Fnac, Bertrand, Bulhosa... as prateleiras das livrarias têm propriedades de refogado aromático em preparação no que ao despertar água na boca do leitor concerne.
E os gadgets?
Repletos de funcionalidades high-tech, apelando convincentes ao consumismo.
Mais os automóveis?
Espaçosos, confortáveis, poderosos, na cor preferida, repletos de estatuto.
Também empregos bem pagos são uma possibilidade excelente para nos fazer crescer água na boca. Ele são os rendimentos elevados, as regalias, prémios, comissões, estacionamento...
É preciso estar atento.

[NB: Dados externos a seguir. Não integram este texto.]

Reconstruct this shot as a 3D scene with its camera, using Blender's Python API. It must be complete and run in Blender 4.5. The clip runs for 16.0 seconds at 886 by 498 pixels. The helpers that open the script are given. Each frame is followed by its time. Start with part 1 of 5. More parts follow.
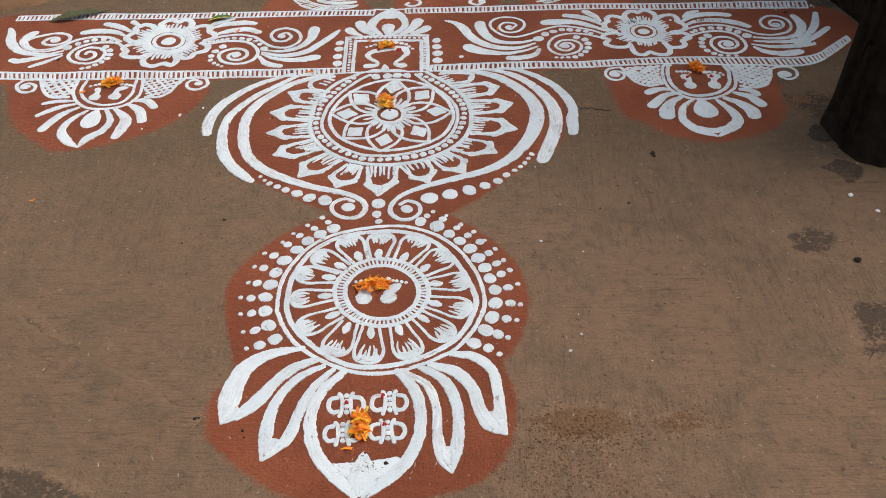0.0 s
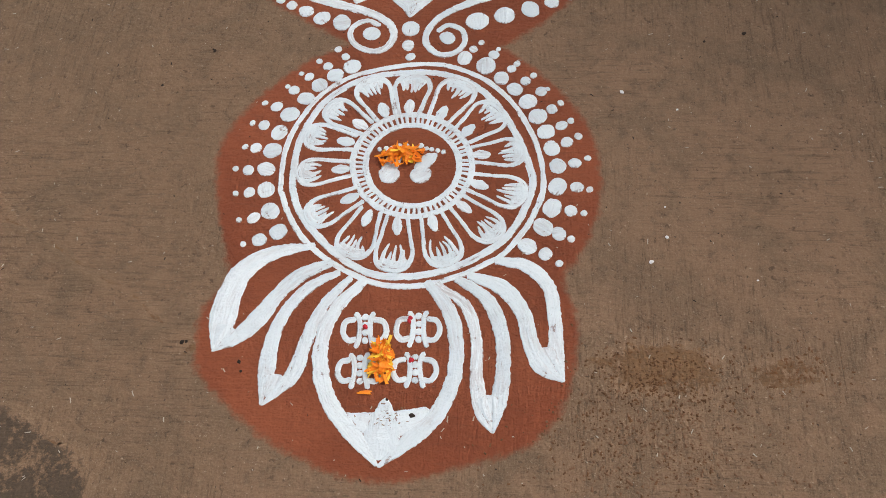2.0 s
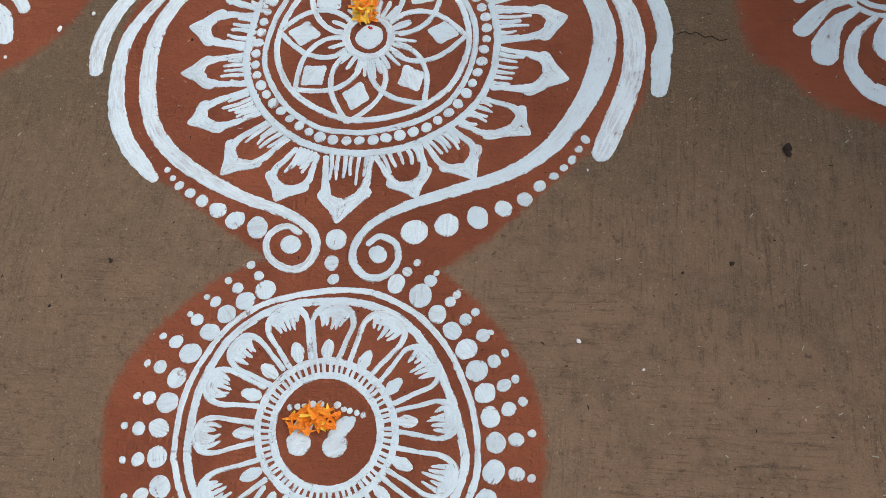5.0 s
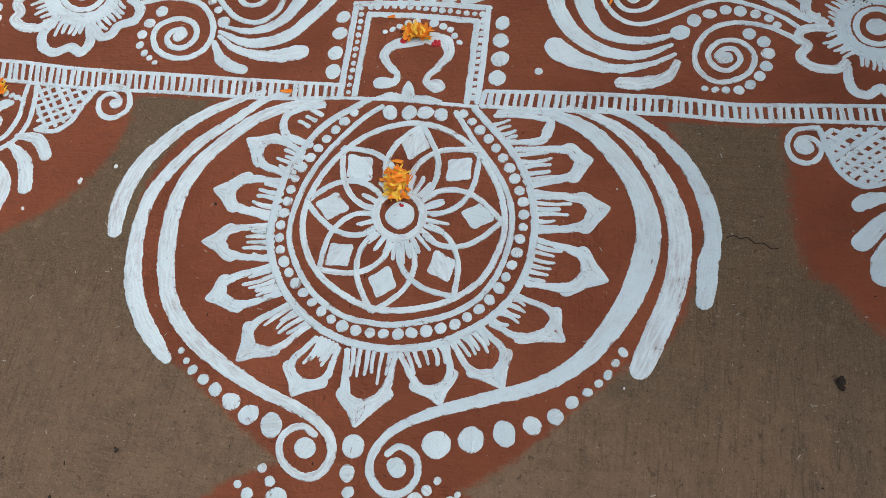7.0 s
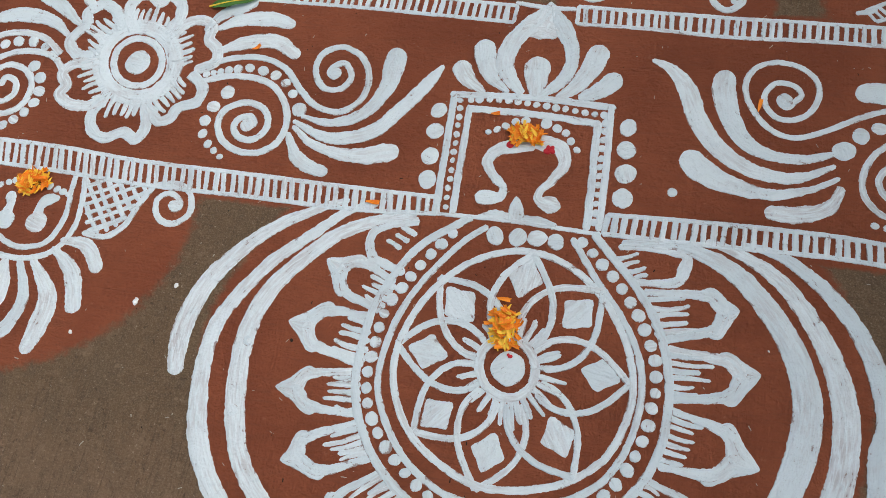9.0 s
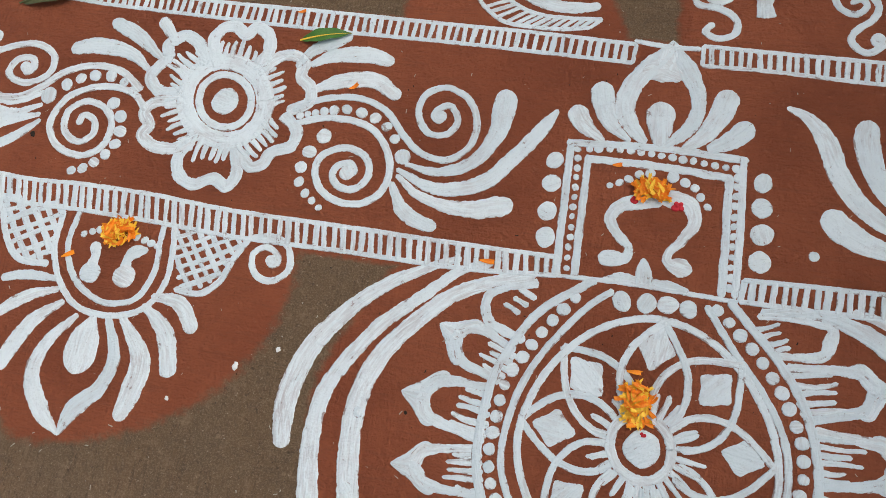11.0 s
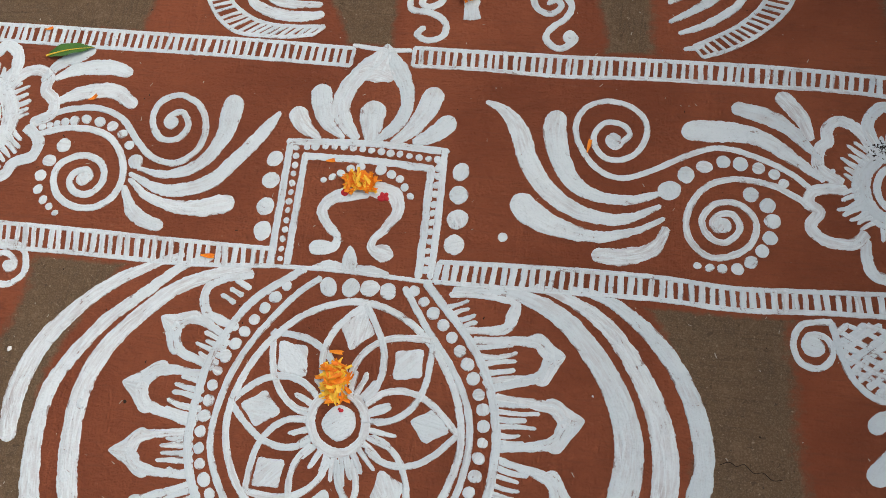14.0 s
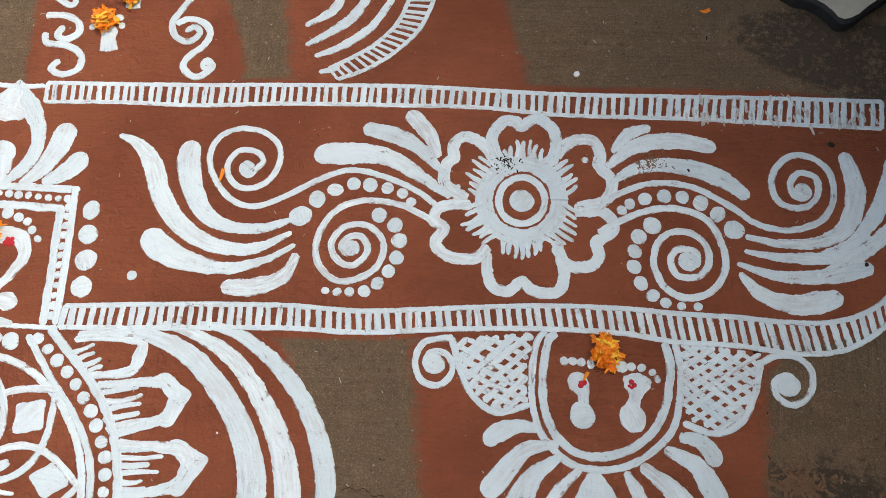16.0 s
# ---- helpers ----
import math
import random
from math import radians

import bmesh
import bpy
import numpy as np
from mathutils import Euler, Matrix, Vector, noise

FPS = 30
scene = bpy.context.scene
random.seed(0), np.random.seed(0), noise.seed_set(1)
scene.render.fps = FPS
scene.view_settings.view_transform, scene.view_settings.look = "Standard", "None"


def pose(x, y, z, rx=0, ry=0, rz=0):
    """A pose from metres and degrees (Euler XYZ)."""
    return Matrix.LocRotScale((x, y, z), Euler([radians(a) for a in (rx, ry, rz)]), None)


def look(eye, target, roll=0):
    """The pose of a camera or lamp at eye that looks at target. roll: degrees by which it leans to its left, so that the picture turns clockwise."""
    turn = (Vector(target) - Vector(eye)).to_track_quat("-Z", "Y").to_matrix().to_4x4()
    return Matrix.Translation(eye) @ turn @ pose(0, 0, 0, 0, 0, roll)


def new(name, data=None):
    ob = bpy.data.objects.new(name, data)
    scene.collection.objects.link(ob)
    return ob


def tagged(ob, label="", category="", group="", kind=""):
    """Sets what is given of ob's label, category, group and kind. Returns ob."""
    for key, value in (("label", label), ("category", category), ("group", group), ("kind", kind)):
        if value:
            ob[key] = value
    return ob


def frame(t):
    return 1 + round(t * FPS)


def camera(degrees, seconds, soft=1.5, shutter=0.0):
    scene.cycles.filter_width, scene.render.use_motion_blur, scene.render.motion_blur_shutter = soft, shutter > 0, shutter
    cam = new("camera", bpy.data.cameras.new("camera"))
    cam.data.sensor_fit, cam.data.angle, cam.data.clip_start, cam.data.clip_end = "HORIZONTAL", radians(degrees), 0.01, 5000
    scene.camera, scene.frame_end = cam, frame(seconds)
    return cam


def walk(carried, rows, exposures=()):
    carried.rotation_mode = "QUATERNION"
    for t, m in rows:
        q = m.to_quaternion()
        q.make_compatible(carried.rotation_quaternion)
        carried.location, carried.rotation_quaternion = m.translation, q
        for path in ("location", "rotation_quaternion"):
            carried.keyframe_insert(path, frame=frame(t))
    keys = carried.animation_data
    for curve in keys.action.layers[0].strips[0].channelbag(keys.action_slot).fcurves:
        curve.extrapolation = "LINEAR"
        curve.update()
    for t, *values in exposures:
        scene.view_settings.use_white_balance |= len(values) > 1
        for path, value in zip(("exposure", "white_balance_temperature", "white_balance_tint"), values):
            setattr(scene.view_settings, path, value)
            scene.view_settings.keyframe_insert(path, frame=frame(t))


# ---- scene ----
cam = camera(53.4, 16.0, soft=0.85)
PATH = [
    (0, (0.234, -0.943, 1.512), (0.188, 0.533, 0.163), -2.4),
    (0.5, (0.262, -0.888, 1.497), (0.197, 0.52, 0.078), -2.3),
    (1, (0.25, -0.721, 1.449), (0.179, 0.568, -0.078), -2.3),
    (1.5, (0.221, -0.468, 1.421), (0.073, 0.639, -0.238), -5.9),
    (2, (0.252, -0.348, 1.396), (0.064, 0.576, -0.368), -9.4),
    (2.5, (0.312, -0.226, 1.386), (0.064, 0.617, -0.411), -13.6),
    (3, (0.317, -0.142, 1.373), (0.066, 0.655, -0.444), -14.4),
    (3.5, (0.302, -0.015, 1.371), (0.027, 0.76, -0.452), -16.4),
    (4, (0.319, 0.104, 1.37), (0.042, 0.874, -0.455), -16.7),
    (4.5, (0.383, 0.217, 1.375), (0.125, 0.987, -0.453), -15.4),
    (4.7, (0.411, 0.25, 1.38), (0.146, 1.012, -0.45), -16.0),
    (6.8, (0.373, 0.647, 1.436), (0.051, 1.401, -0.388), -16.8),
    (7, (0.369, 0.647, 1.441), (0.039, 1.427, -0.371), -16.3),
    (7.5, (0.365, 0.7, 1.454), (-0.017, 1.468, -0.353), -19.0),
    (8, (0.364, 0.791, 1.421), (-0.028, 1.52, -0.399), -20.0),
    (8.5, (0.283, 0.917, 1.389), (-0.109, 1.602, -0.448), -21.0),
    (9, (0.154, 1.029, 1.369), (-0.219, 1.684, -0.483), -20.8),
    (9.5, (0.061, 1.065, 1.363), (-0.297, 1.687, -0.504), -21.1),
    (10, (-0.048, 1.128, 1.353), (-0.415, 1.707, -0.526), -23.3),
    (10.2, (-0.068, 1.159, 1.348), (-0.439, 1.74, -0.529), -23.3),
    (12.3, (0.001, 1.184, 1.391), (-0.374, 1.745, -0.492), -24.6),
    (12.5, (0.037, 1.182, 1.393), (-0.338, 1.745, -0.489), -24.9),
    (13, (0.186, 1.175, 1.353), (-0.177, 1.775, -0.52), -22.9),
    (13.5, (0.287, 1.176, 1.362), (-0.042, 1.801, -0.509), -20.1),
    (14, (0.362, 1.164, 1.374), (0.065, 1.801, -0.499), -18.7),
    (14.5, (0.499, 1.177, 1.369), (0.252, 1.814, -0.511), -18.0),
    (15, (0.65, 1.2, 1.37), (0.467, 1.823, -0.522), -16.1),
    (15.5, (0.768, 1.225, 1.348), (0.643, 1.842, -0.551), -13.0),
    (16, (0.791, 1.242, 1.34), (0.722, 1.904, -0.546), -4.9),
]
# the camera's own exposure and white balance drift a little
EXPOSURES = [(0, 0.12, 6450, 11), (3.5, 0.13, 6230, 9), (4.7, 0.09, 5950, 7), (7, -0.05, 5900, 4), (8.5, -0.09, 6060, 6), (10, -0.11, 6260, 8), (13, -0.05, 6320, 8), (14.5, 0.04, 6540, 10), (16, 0.57, 6430, 7)]
walk(cam, [(t, look(eye, target, roll)) for t, eye, target, roll in PATH], EXPOSURES)
from mathutils.geometry import tessellate_polygon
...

A água na boca é o início da tentação.
Um entusiasmo.
É um fazer-se ao piso.
Um tambor atacando o rufo, preparado para o grande evento.
O antes de tomar-lhe o gosto.
É um nhami!.
Solução?
Fugir é o melhor remédio. Mas tem, obrigatoriamente, de se ser rápido.
O meu truque pessoal?
Entregar a carteira a terceiros. Imediatamente. E fazê-los jurar que esta nunca será devolvida, mesmo sob ameaça de subir ao ponto mais elevado do El Corte Inglés e atirar-se. Falando, meramente, no campo das possibilidades, coser a boca seria outra hipótese. Mais extrema, admito.
E agora alguém que me tire aquela sobremesa do meu ângulo de visão. Não sei se o sou capaz de fazer ordeiramente. Há regras simples que não devemos desrespeitar. Conhecer os nossos limites é uma delas. Tenho medo de tentar furar o esquema. Preciso de ajuda. Alguém que me demova, que me acuda, rapidamente. O melhor é pôr-me ao fresco.
Claro que, em relação à água na boca, tudo acaba quando passa a vontade. Mas isso pode demorar algum tempo e às vezes é tarde demais.